On a créativé pendant 2 jours, on a survécu
Un peu avant l’été, GRUAU nous a mis au défi d’animer une séance de créativité, pendant 2 jours, avec des collaborateurs GRUAU mais aussi des collaborateur·trice·s d’un de ses clients, soit une douzaine de personnes, sur un problème à la fois technique, lié au fonctionnement d’un système physique présent dans un véhicule utilitaire, et à la fois lié à l’usage de ce même système.
« Challenge accepted » !
#1 Rassembler les savoirs
Une première réunion de lancement avec GRUAU et son client plus tard, nous voilà plus au fait du problème technique rencontré, du contexte qui amène à s’y (re)pencher, et surtout du fait que ce problème est un problème depuis longtemps et que les protagonistes ne sont pas vierges sur le sujet. Double challenge donc, il ne suffit pas de trouver une solution, mais de trouver une autre solution que celles déjà imaginées, testées, mises de côté. Il s’agit d’amener les gens à penser différemment qu’ils ne l’ont fait depuis plusieurs années d’investigations et de réflexions.
Avec l’aide de la LMTeam (les collègues LMT), nous avons réalisé une veille sur le sujet, pour que l’on ait nous ayons nous aussi un aperçu de ce qui existe, de ce qui n’est pas possible, …, et surtout pour savoir comment faire sortir du cadre pour ne pas s’enfermer dans le « connu », et surtout le « connu comme ne fonctionnant pas ». Nous avons cherché des sources d’inspiration, des images, des photos, des brevets, …, mais aussi des méthodes et pistes de solutions pour être en capacité d’accompagner au mieux le groupe de créativité.
Ça, c’est que nous avons fait chez LMT.
Les équipes de GRUAU ont également fait leur part du travail, et une belle part du travail : 5 membres de l’équipe ont observé les usagers concernés par le problème ! Ils ont chacun eu l’occasion de vivre la journée d’une personne qui utilise au quotidien le système physique étudié, qui est concernée par la problématique, pour l’observer , pour vivre même à certains moments le problème, …, et ainsi développer une connaissance fine du problème dans la vraie vie.
Cette expérience d’immersion, ce « Vis ma vie », fait partie de la démarche « G’Innov » proposée par GRUAU à ses clients.
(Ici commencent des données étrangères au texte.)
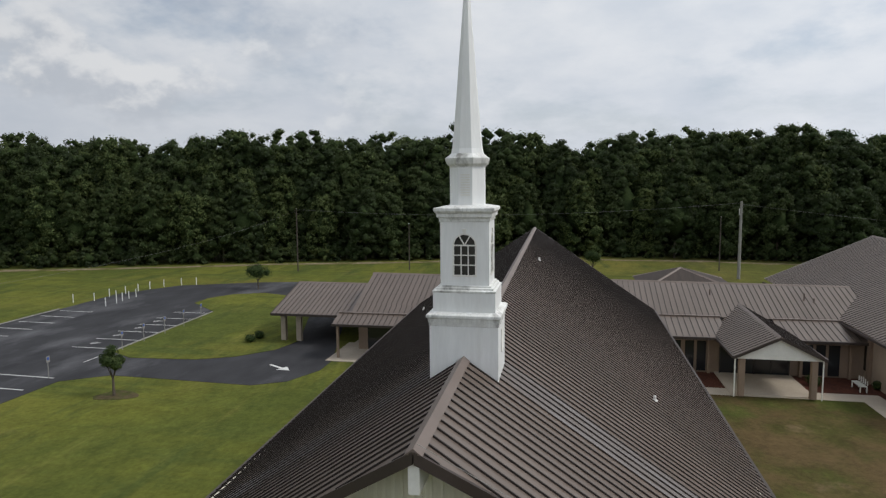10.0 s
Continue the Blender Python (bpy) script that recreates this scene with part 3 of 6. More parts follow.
for i in range(21):
    x = -1.2 + 2.7 * i
    if x < 47:
        line(x, 47.0, x + 0.15, 51.2)
for i in range(10):
    line(-0.35 + 2.66 * i, 33.2, -0.15 + 2.66 * i, 38.0)
for i in range(6):
    line(31.5 + 2.9 * i, 33.9, 31.5 + 2.9 * i, 38.4)
line(-4.0, 38.4, -2.9, 38.2), line(-2.9, 38.2, -2.6, 33.3)
line(27.5, 34.0, 46, 33.9)
for i in range(14):
    x = 33.5 - 2.68 * i
    if x > 0:
        line(x, -61.9, x - 0.1, -56.2)
for i in range(13):
    x = 35.06 - 2.7 * i
    line(x, -48.7, x, -43.2 if x > 21.5 else -38.1 - 0.05 * (20 - x))
line(35.1, -42.8, 2.0, -43.9, 0.03), line(4.5, -54.8, 1.9, -54.3)
for i in range(7):
    x = 18.62 - 2.7 * i
    line(x, -28.4, x + 0.02, -23.5)
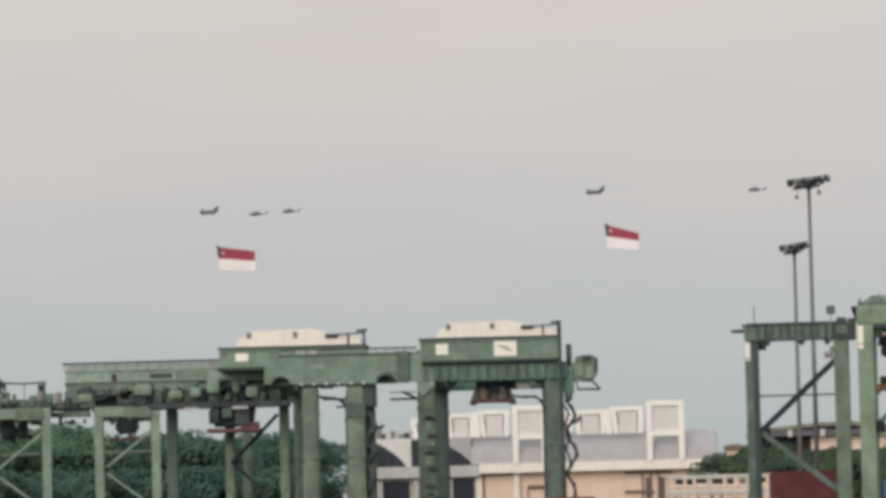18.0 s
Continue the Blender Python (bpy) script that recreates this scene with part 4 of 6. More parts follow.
# machinery deck that hangs below the girder
boxes("machinery_deck", MACHINE, g, (-28.9, -18.4, 1.5, 5.0, 15.75, 16.15), bevel=0.03)
random.seed(11)
x = -28.7
while x < -18.9:
    w, h = random.uniform(0.5, 1.3), random.uniform(0.5, 1.25)
    boxes("machine_unit", random.choice((GREEN_OLD_SHADE, DARK, GREEN_ROW, GREEN_OLD_SHADE, GREEN_MID, MACHINE)), g, (x, x + w, 2.0, 3.6, 16.15, 16.15 + h), bevel=0.22)
    x += w + random.uniform(0.05, 0.3)
railing(g, (-28.9, 1.6, 16.15), (-18.6, 1.6, 16.15), 0.9, 1.0)
boxes("hoist_house", MACHINE, g, (-21.7, -19.5, 3.6, 5.4, 16.1, 18.5), label="dark hoist house under the machine house", bevel=0.3)
boxes("hoist_door", GREEN_ROW, g, (-21.2, -20.3, 3.5, 3.6, 16.4, 17.6), bevel=0.04)
boxes("deck_lamp", GREY, g, (-26.2, -25.2, 1.3, 1.5, 15.55, 15.75), label="pale lamp strip")
boxes("deck_lamp", GREY, g, (-22.6, -21.4, 1.3, 1.5, 15.6, 15.78), label="pale lamp strip")
boxes("cable_tray", DARK, g, (-34.0, -19.0, 4.4, 5.0, 17.0, 17.5))
x = -34.6
while x < -19.5:
    w, h = random.uniform(0.6, 1.6), random.uniform(0.4, 1.2)
    boxes("machine_unit", random.choice((GREEN_OLD_SHADE, DARK, GREEN_SEA, DARK, GREEN_PALE)), g, (x, x + w, 5.0, 6.2, 17.3 - h, 17.5), bevel=0.06)
    x += w + random.uniform(0.0, 0.6)
bm = bmesh.new()
prism(bm, [(-24.3, 15.75), (-21.0, 15.75), (-21.2, 14.3), (-24.0, 14.3)], 2.0, 4.4)
t = part("headblock", bm, DARK, g, "dark headblock under the deck")
boxes("guide", MACHINE, t, (-22.4, -21.3, 1.6, 2.0, 14.4, 15.7), label="dark guide frame", bevel=0.05)
boxes("headblock_unit", MACHINE, t, (-24.4, -23.6, 1.5, 2.0, 14.5, 15.6), bevel=0.15)
boxes("headblock_unit", GREEN_SEA, t, (-23.4, -22.6, 1.6, 2.0, 14.9, 15.7), bevel=0.15)
boxes("spreader", RED_RUST, t, (-24.6, -20.6, 1.8, 4.5, 13.85, 14.15), (-22.0, -20.6, 1.7, 2.0, 13.85, 14.6), label="rusty red spreader", bevel=0.04)
bars("brace", DARK, g, 0.26, ((-19.4, 4.8, 15.2), (-22.9, 4.8, 11.6)), ((-22.9, 4.8, 11.6), (-20.6, 4.8, 9.4)))

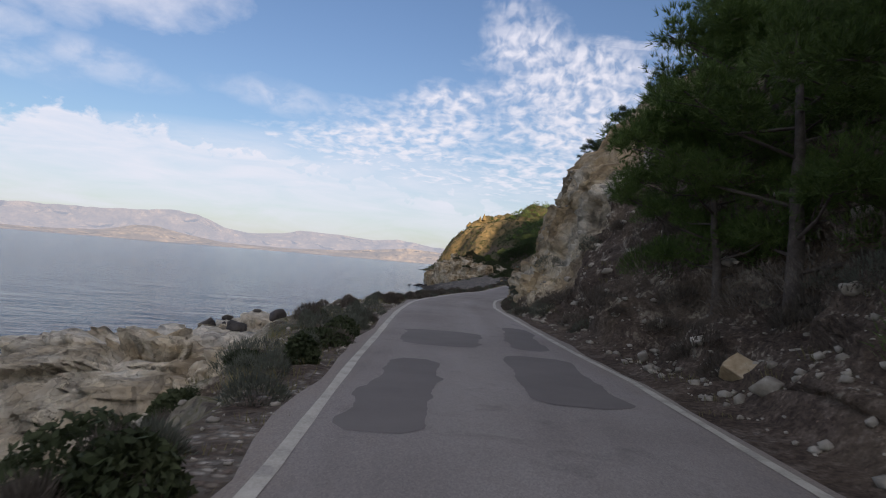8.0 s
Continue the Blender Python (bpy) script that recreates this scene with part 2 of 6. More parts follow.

Il s’agit d’une démarche volontaire et participative fondée sur l’intelligence collective et l’approche centrée usager pour répondre à des demandes et attentes client précises.
Cette démarche vous semble bizarre ? Pourquoi et comment aller « embêter » des gens pour les observer et leur poser des questions ? Je vous propose des éléments de réponse dans cet article : “Non, les gens ne mordent pas”.
À la fin de cette phase de rassemblement, nous pouvions donc partager :
- Les savoirs du client, et les raisons qui l’amènent à réfléchir sur le sujet,
- Les connaissances techniques de GRUAU qui avait déjà réalisé un état de l’art et testé des solutions,
- Les données d’observation récoltées par GRUAU auprès d’usagers, regroupées dans un cahier d’une trentaine de pages (photos, notes et verbatims),
- Des sources d’inspiration dans des secteurs similaires, connexes, ou à l’opposé de celui du client (photos, brevets, articles, …).
#2 Construire la séance
Avec l’aide de mes collègues, j’ai sorti ma « panoplie » d’animatrice-facilitatrice pour imaginer des jeux créatifs, des exercices, …, afin de guider petit à petit le groupe dans la phase d’idéation, pour faire appel à différents leviers, amener les gens à penser le problème différemment ou sous un autre angle, …, pour si ce n’est trouver LA solution, au moins trouver des pistes à suivre pour arriver à une solution pertinente.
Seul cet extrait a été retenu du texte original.